Der Niederländer Adwin de Kluyver, geboren 1968, promovierte als Historiker über die Kulturgeschichte der Polreisen und des Heldentums. Das hat er nun auch zum Thema seines Buches „Niemandsland. Eine antarktische Entdeckungsreise“ gemacht. Es ist ein Werk, in dem die Geschichte von Antarktika anhand historischer Schlüsselfiguren skizziert wird. De Kluyver gelingt es, in seinen Porträts, die er stets zwischen Intimität und Distanz ansiedelt, Altbekanntes so zu erzählen, als wäre es neu – und dem dann noch Neues spannend und oft auch recht drastisch hinzuzufügen.
Mit einer Sturmwarnung zieht Adwin de Kluyver seine Leserschaft ins Buch hinein. Als Besatzungsmitglied eines historischen Dreimasters, der „Bark Europa“, segelt er durch die Küstengewässer der Antarktis: „Es ist Furcht einflößend und aufregend zugleich“. Seine dreiwöchige Reise ist einer der beiden roten Fäden, die sich durch das Buch ziehen. Der andere ist die Geschichte von Nobu Shirase (1861–1946), der 1910-1912 die erste japanische Antarktis-Expedition leitete. Zwar erreichte er nicht, wie geplant, den Südpol, aber Nobu Shirase und seine Mannschaft waren die ersten, die die arktische Edward-VII-Halbinsel betraten. In seiner Heimat, wo das Wort „Nankyoku“ sowohl Südpol als auch Antarktis bedeutet, wurde Nobu Shirase als Held gefeiert.
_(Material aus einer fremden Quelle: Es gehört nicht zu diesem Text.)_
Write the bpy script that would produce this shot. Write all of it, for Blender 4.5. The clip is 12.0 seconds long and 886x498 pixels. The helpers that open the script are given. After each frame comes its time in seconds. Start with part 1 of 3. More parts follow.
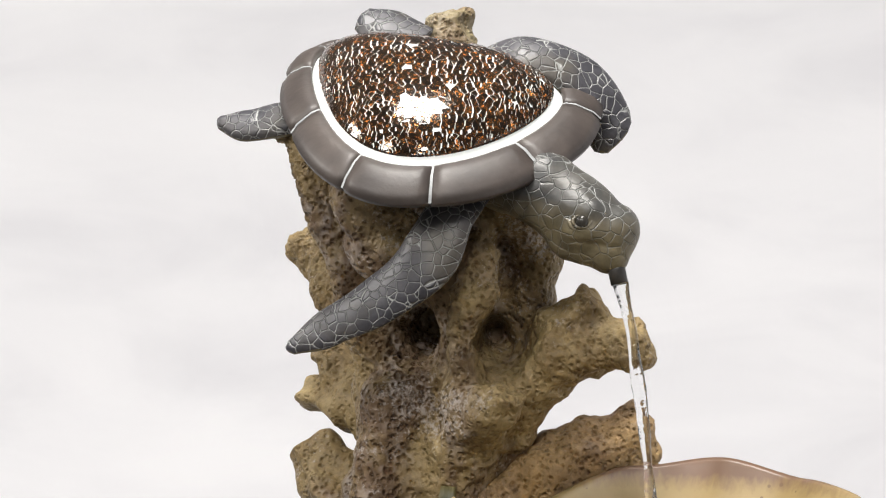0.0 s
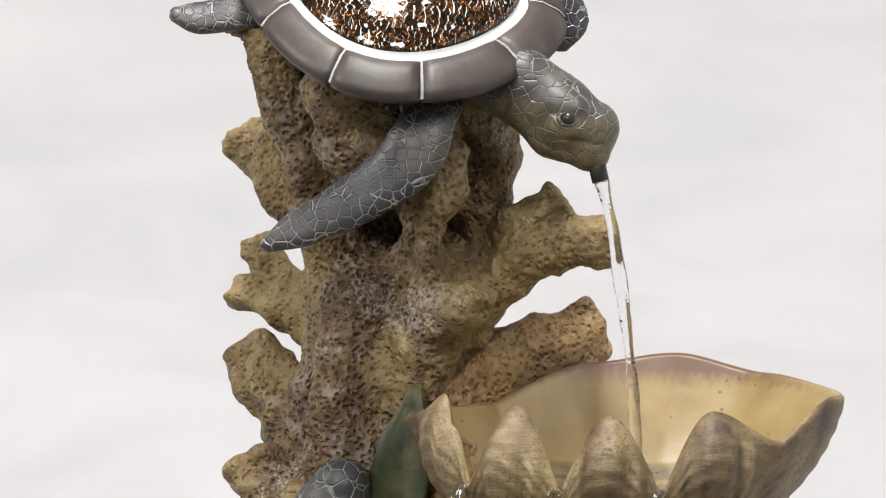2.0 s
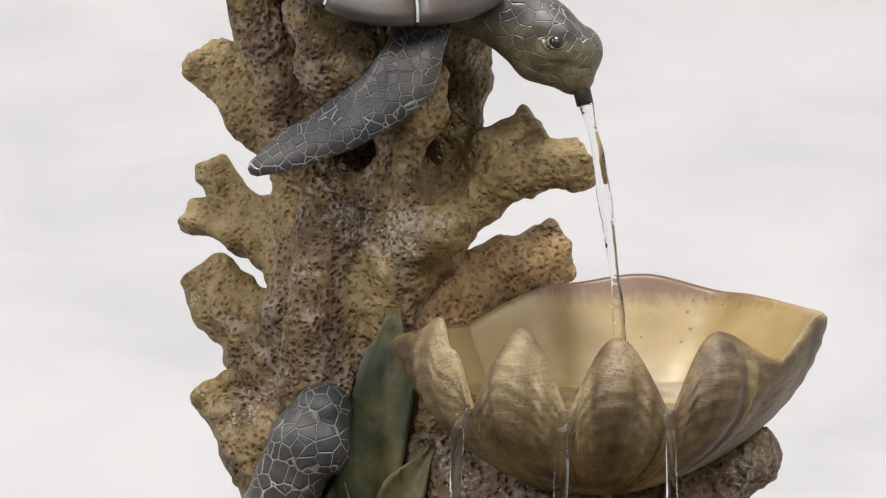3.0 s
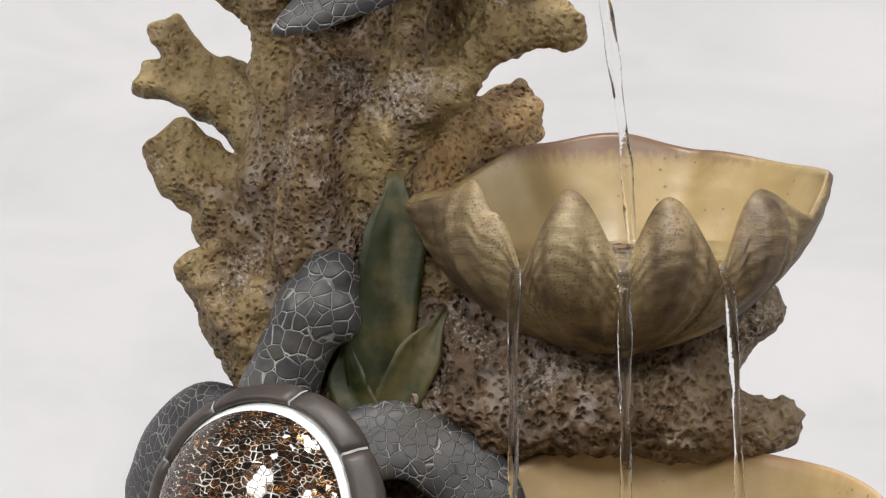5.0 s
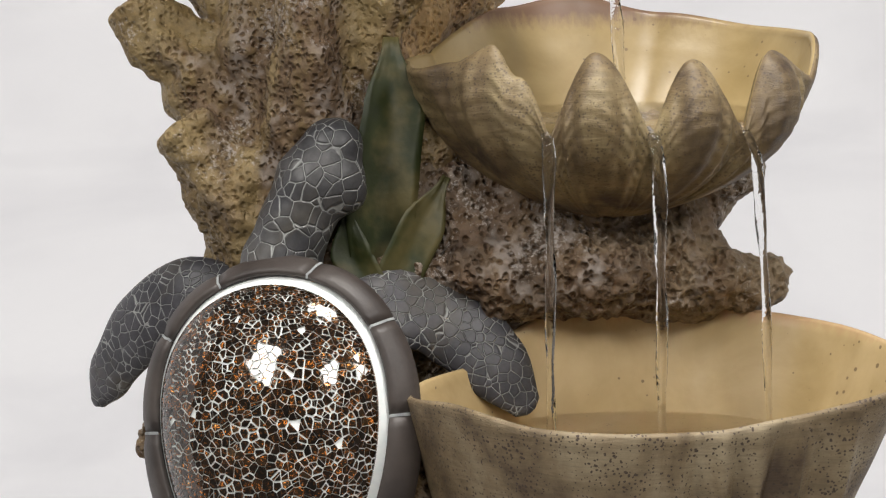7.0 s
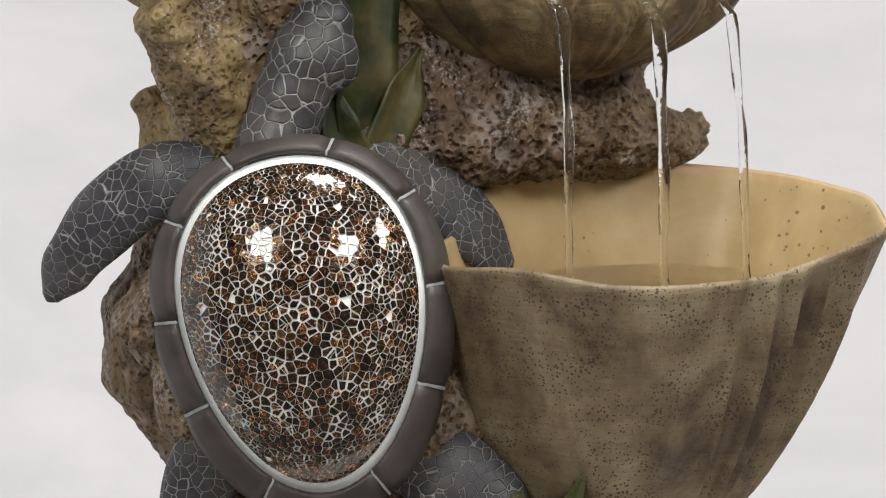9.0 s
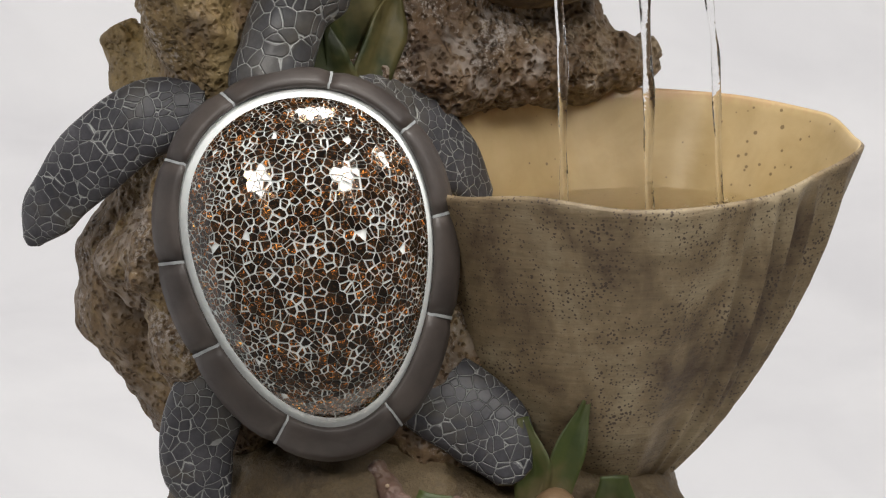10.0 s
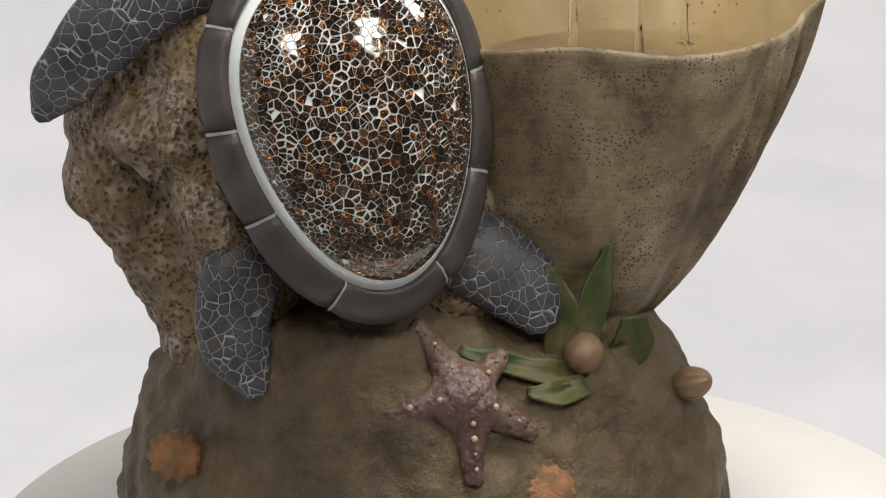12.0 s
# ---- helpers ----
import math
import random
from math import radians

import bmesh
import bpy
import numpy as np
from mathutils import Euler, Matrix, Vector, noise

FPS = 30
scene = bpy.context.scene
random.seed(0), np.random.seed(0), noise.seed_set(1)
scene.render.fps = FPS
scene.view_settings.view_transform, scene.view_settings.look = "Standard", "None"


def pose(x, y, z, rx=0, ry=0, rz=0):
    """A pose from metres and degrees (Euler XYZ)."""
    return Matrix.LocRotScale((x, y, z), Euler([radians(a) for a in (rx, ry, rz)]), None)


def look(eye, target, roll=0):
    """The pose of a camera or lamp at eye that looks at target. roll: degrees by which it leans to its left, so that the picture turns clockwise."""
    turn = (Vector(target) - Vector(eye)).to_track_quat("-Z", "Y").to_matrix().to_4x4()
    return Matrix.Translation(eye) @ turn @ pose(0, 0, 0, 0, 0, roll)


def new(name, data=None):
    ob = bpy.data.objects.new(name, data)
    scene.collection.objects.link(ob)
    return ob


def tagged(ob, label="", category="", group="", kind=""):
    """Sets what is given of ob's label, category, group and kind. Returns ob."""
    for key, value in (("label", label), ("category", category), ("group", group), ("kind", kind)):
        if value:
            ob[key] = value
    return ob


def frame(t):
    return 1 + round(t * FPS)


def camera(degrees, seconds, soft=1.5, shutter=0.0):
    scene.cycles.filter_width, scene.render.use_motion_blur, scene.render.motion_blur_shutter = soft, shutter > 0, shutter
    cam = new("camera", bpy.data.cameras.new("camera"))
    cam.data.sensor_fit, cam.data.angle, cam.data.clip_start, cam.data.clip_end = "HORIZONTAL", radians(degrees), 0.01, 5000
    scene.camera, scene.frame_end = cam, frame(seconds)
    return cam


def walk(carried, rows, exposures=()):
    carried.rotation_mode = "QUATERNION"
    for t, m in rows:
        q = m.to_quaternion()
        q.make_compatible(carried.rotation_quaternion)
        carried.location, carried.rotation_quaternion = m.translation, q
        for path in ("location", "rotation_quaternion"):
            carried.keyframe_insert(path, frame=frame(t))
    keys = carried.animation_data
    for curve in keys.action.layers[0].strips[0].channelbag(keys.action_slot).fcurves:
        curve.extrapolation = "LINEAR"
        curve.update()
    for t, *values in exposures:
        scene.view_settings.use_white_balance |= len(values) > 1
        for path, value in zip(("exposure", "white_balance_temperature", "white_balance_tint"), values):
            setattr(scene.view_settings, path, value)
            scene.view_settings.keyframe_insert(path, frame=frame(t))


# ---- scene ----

Später wurden in der Antarktis der „Shirase-Gletscher“ und die „Shirase-Küste“ nach ihm benannt.
Diese zwei Handlungsstränge führen also als die roten Fäden – wenn auch blau gedruckt – durch das Buch. Dazwischen erzählt Adwin de Kluyver noch viele andere Geschichten – schwarz gedruckt –, die alle mit der Antarktis und dem Südpol zu tun haben. So etwa beginnt er mit den Maoris, deren Seefahrer vermutlich schon im 7. Jahrhundert arktische Gewässer erreichten. Den Schlusspunkt bildet eine NASA-Expedition, bei der „aus einer Höhe von 33.000 Kilometern und mit einer Geschwindigkeit von 14.000 Stundenkilometern vier Fotos entstanden, die ersten Bilder, auf denen Antarktika, der letzte Kontinent, in seiner Gänze zu sehen war.“
Aber nicht nur von Menschen ist die Rede, sondern auch von Tieren: von den Schlittenhunden des Roald Amundsen, den Pinguinen und ihrem eigenartigen Sexualleben, das der britische Antarktisforscher George Murray Levick (1876–1956) in griechischer Schrift festhielt, weil alles was mit Sexualität zu tun hatte zu Beginn des 20. Jahrhunderts in England tabu war. Ein besonders spannender Beitrag ist dem Walfang gewidmet, und da kommt auch ein Niederländer zum Zug: der Illustrator, Zeichner und Aquarellist Willem van der Does (1889–1966) verdingte sich als Bootsmann auf dem Fabriksschiff „Sir James Clark Ross“, das sich 1923 nach Süden aufmachte, um seine Laderäume mit Waltran zu füllen. Van der Does war der erste Niederländer, der einen Fuß auf Antarktika setzte.
Natürlich behandelt de Kluyver auch die Politik und den Tourismus: „Jährlich reisen etwa 55.000 Menschen zumeist per Schiff in die Region, und der Zustrom erhöht sich von Jahr zu Jahr beträchtlich, vor allem jetzt, da es auch Flüge nach King George Island gibt.“ Zwischen all die Erzählungen setzt der Autor wissenschaftliche Daten über Größe, Temperatur und Beschaffenheit der Antarktis. Und im allerletzten Kapitel kann man sich dann in mehreren Auswahlverfahren testen, ob man selbst in der Lage wäre, an einer Antarktis-Expedition teilzunehmen.
Adwin de Kluyver ist es auf jeden Fall gelungen, in dem Buch einiges davon zu vermitteln, was stets die Anziehungskraft von Expeditionsgeschichten ausmacht.
Adwin de Kluyver: Niemandsland. Eine antarktische Entdeckungsreise. Aus dem Niederländischen von Bärbel Jänicke. Mareverlag, Hamburg, 2024.